Saturday, April 09, 2005

Don't mess with Texas?

The stakes have been raised: said Spellings yesterday, "I intend to take a very strong approach." The approach? Withholding $11 million from the Texas Education Agency -- an agency she once worked very closely with -- if they don't reform their ways and force special ed kids to take the dang tests. Currently, the TEA exempts 9% of special ed kids. NCLB allows for 1%.

From today's Houston Chronicle:

WASHINGTON - Texas could lose $11 million in federal funding and be denied flexibility on federal No Child Left Behind rules unless the state exempts fewer special-education students from standardized testing, Education Secretary Margaret Spellings warned Friday.

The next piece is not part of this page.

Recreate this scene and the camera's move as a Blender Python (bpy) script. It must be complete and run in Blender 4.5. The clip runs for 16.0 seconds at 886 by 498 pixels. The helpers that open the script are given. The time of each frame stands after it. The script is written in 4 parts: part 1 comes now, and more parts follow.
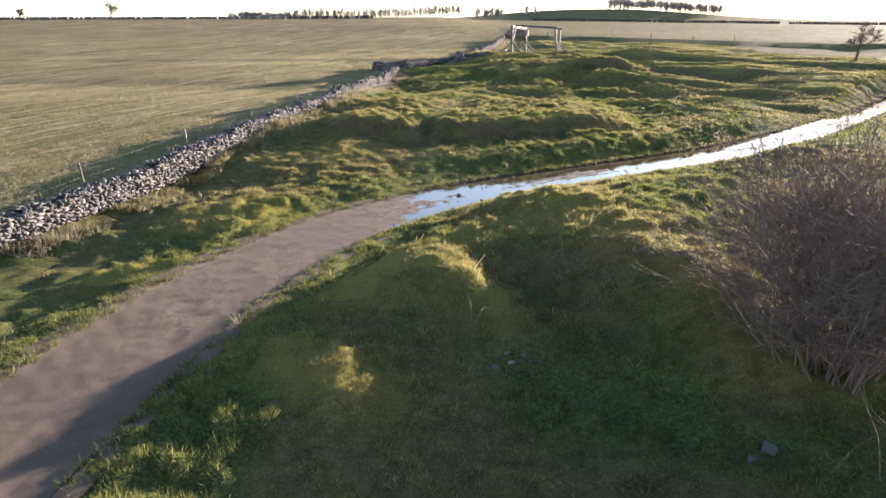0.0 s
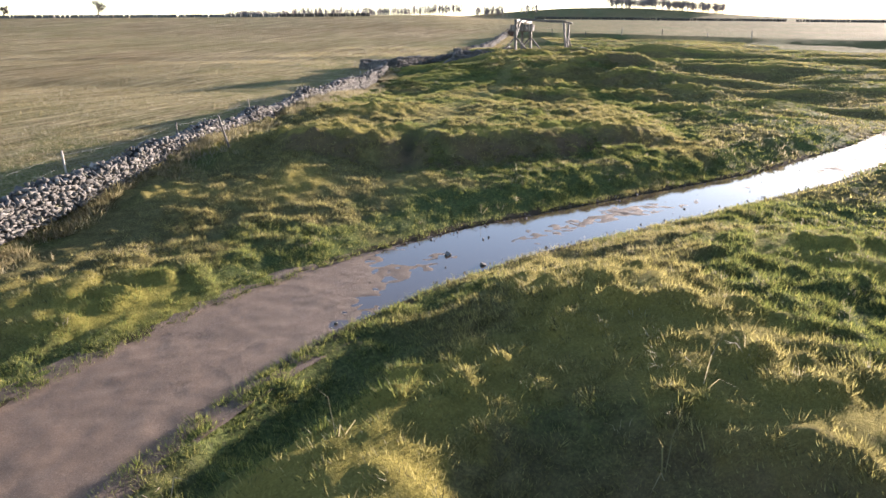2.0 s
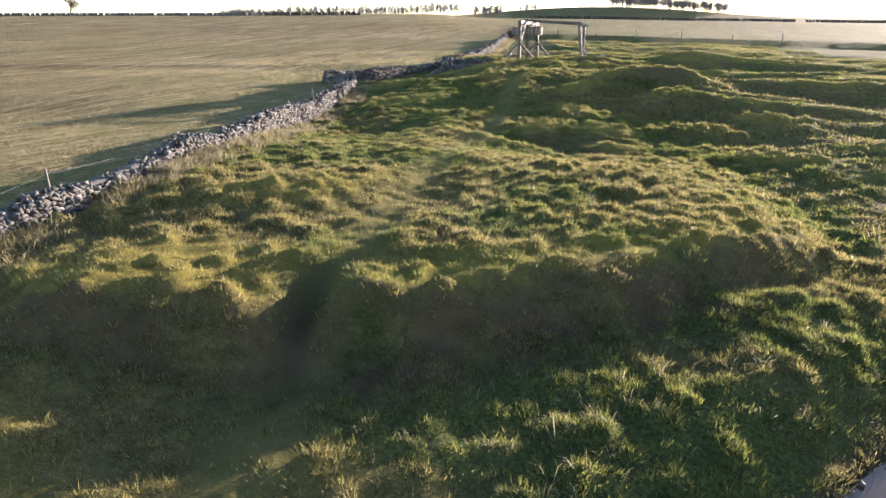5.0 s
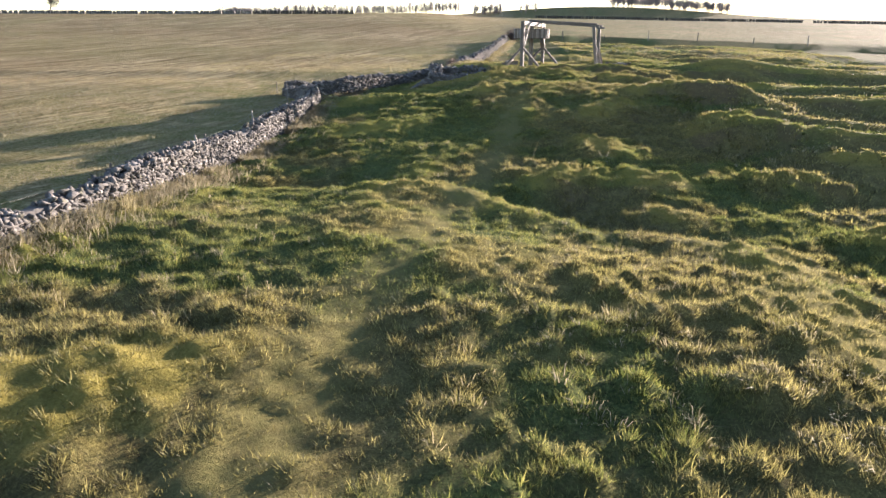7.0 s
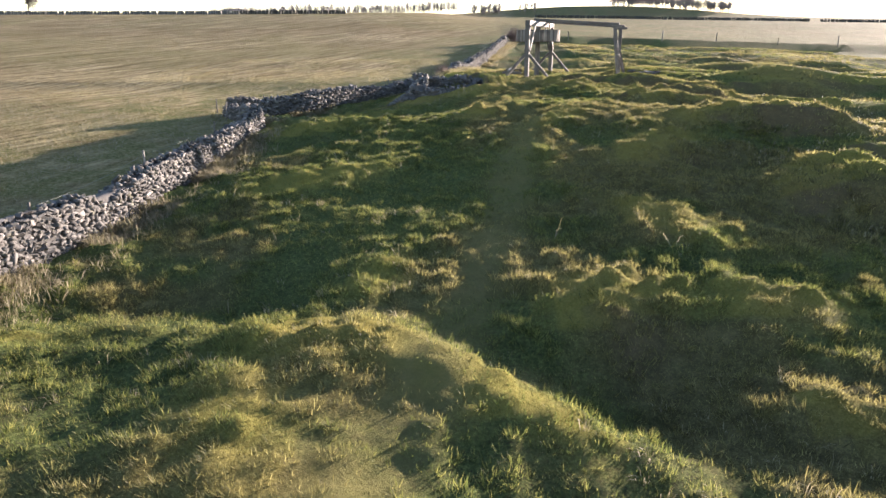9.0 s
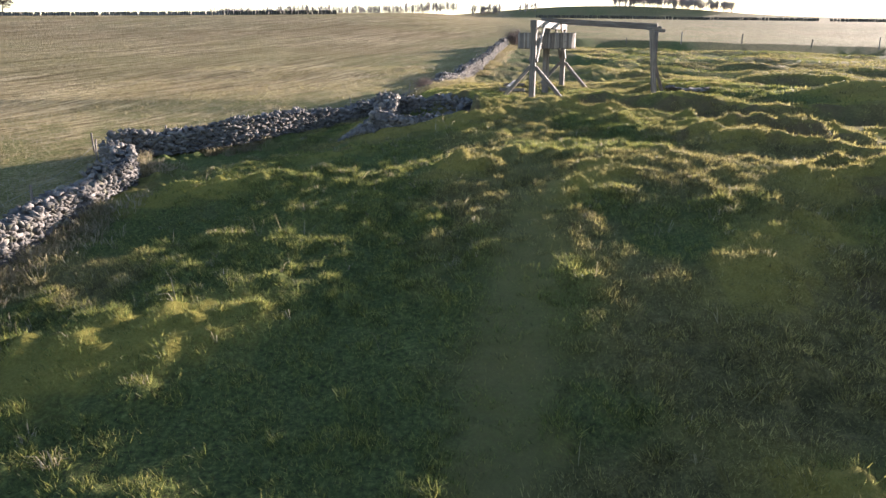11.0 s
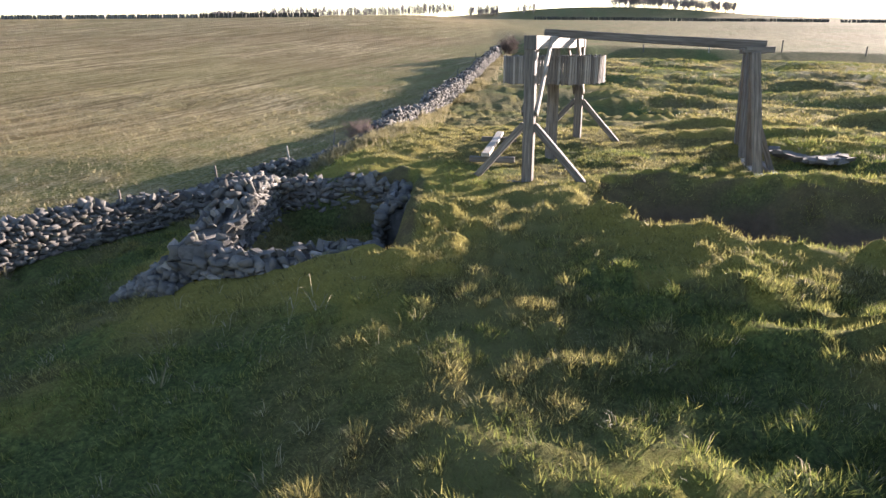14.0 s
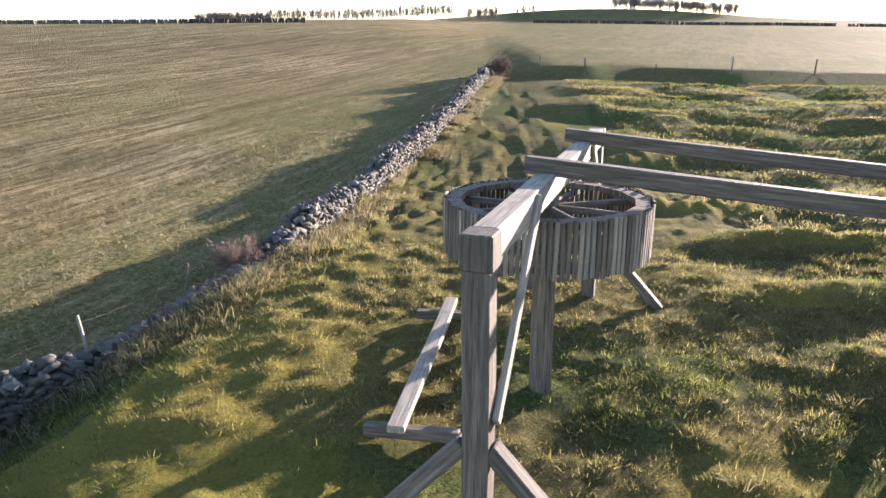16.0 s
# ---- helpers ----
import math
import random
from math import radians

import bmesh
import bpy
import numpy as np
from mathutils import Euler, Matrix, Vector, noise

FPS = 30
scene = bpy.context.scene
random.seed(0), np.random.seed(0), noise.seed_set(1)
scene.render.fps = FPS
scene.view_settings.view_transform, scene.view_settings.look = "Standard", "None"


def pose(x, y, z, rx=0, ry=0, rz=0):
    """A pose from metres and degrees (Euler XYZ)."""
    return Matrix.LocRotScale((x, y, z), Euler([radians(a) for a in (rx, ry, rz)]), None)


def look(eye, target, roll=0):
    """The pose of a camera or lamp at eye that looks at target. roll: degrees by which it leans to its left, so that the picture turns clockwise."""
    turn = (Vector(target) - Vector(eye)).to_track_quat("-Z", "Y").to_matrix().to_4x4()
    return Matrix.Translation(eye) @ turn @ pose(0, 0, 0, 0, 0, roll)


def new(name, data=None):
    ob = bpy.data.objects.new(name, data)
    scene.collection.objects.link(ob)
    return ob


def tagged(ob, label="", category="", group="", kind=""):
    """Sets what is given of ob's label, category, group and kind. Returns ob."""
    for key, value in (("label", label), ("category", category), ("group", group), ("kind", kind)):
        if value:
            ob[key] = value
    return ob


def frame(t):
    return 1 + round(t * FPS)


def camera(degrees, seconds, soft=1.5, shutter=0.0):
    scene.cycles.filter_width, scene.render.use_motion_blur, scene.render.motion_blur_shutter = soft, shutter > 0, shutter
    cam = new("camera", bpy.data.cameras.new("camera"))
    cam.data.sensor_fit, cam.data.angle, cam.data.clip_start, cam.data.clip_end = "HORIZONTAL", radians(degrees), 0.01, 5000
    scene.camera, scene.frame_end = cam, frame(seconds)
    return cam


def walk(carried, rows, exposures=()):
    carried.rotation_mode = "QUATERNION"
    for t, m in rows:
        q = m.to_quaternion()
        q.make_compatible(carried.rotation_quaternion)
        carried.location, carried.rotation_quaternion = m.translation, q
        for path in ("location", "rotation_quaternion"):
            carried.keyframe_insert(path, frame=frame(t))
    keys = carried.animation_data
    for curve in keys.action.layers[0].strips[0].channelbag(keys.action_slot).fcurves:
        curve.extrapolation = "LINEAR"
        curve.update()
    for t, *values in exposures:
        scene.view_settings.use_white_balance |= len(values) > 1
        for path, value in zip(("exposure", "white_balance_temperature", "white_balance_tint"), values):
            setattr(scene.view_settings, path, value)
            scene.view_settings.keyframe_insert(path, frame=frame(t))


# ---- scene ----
cam = camera(65.0, 16.0)
PATH = [
    (0, (1.613, -2.83, 5.578), (1.538, -0.913, 5.014), -0.1),
    (0.5, (1.584, -0.657, 5.236), (1.508, 1.26, 4.671), -0.1),
    (1, (1.622, 1.422, 5.102), (1.545, 3.338, 4.535), -0.1),
    (1.5, (1.723, 3.91, 5.118), (1.646, 5.827, 4.552), -0.2),
    (2, (1.763, 6.313, 5.182), (1.686, 8.23, 4.617), -0.2),
    (2.5, (1.756, 9.002, 5.285), (1.681, 10.919, 4.72), -0.2),
    (3, (1.819, 11.497, 5.432), (1.745, 13.414, 4.867), -0.1),
    (3.5, (1.9, 14.196, 5.582), (1.828, 16.114, 5.017), -0.1),
    (6, (2.437, 27.648, 6.079), (2.367, 29.564, 5.509), 0.1),
    (6.5, (2.559, 30.433, 6.196), (2.49, 32.349, 5.626), 0.2),
    (7, (2.695, 33.016, 6.271), (2.627, 34.932, 5.701), 0.2),
    (7.5, (2.849, 35.764, 6.36), (2.781, 37.68, 5.79), 0.1),
    (8, (2.947, 38.299, 6.422), (2.88, 40.215, 5.851), 0.1),
    (8.5, (3.028, 41.029, 6.494), (2.962, 42.945, 5.923), 0.0),
    (9, (3.094, 43.562, 6.551), (3.027, 45.477, 5.981), -0.0),
    (11.5, (3.936, 57.988, 6.999), (3.867, 59.904, 6.43), -0.2),
    (12, (4.057, 60.497, 7.116), (3.989, 62.413, 6.547), -0.3),
    (12.5, (4.254, 63.323, 7.158), (4.187, 65.24, 6.591), -0.3),
    (13, (4.586, 65.904, 7.248), (4.516, 67.821, 6.683), -0.5),
    (13.5, (4.92, 68.707, 7.388), (4.851, 70.624, 6.823), -0.5),
    (14, (5.225, 71.261, 7.639), (5.158, 73.178, 7.074), -0.3),
    (14.5, (5.581, 74.123, 7.986), (5.513, 76.041, 7.423), -0.4),
    (15, (5.886, 76.743, 8.429), (5.819, 78.66, 7.865), -0.4),
    (15.2, (5.999, 77.887, 8.6), (5.93, 79.803, 8.033), -0.2),
    (15.5, (6.211, 79.602, 8.902), (6.145, 81.519, 8.338), -0.3),
    (16, (6.559, 82.218, 9.299), (6.494, 84.136, 8.735), -0.2),
]
EXPOSURE = 2.4
walk(cam, [(t, look(eye, target, roll)) for t, eye, target, roll in PATH], [(0.0, EXPOSURE, 6150, 25), (16.0, EXPOSURE, 6150, 25)])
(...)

Spellings' statement came a day after she offered states that follow federal laws more leeway. She also increased the cap on testing exemptions from 1 percent to 3 percent of all students.

Texas defied the law by allowing 9 percent of public school students to take an easier exam the past two years.

"Texas is an outlier," said Spellings. "Nine percent is nearly half a million kids. No Child Left Behind does not mean 'No Fewer Than Half a Million Left Behind.' ... I intend to take a very strong approach."

An outlier? Isn't this the state that was the inspiration for No Child Left Behind? What, oh what has become of the Texas Miracle? (Oh yeah, I almost forget, it never existed.)

State education officials said they have not been notified of the secretary's admonishment.

"We appreciate Secretary Spellings looking into this difficult area of the law," said Texas Education Agency spokeswoman Debbie Ratcliffe. "But if Texas, for whatever reason, isn't allowed to take advantage of this new flexibility, we'll simply keep the status quo in place."


So the don't-tread-on-me Feds vs. Texas smack-down continues. That statement was the political equivalent of throwing a punch. This confrontation between Spellings and her old chums is becoming even more fun to watch. Everyone loves a good train wreck, especially when it involves Republican infighting.

So one day after telling the nation how flexible she was going to be, Spellings says, in effect, forget it. Interesting.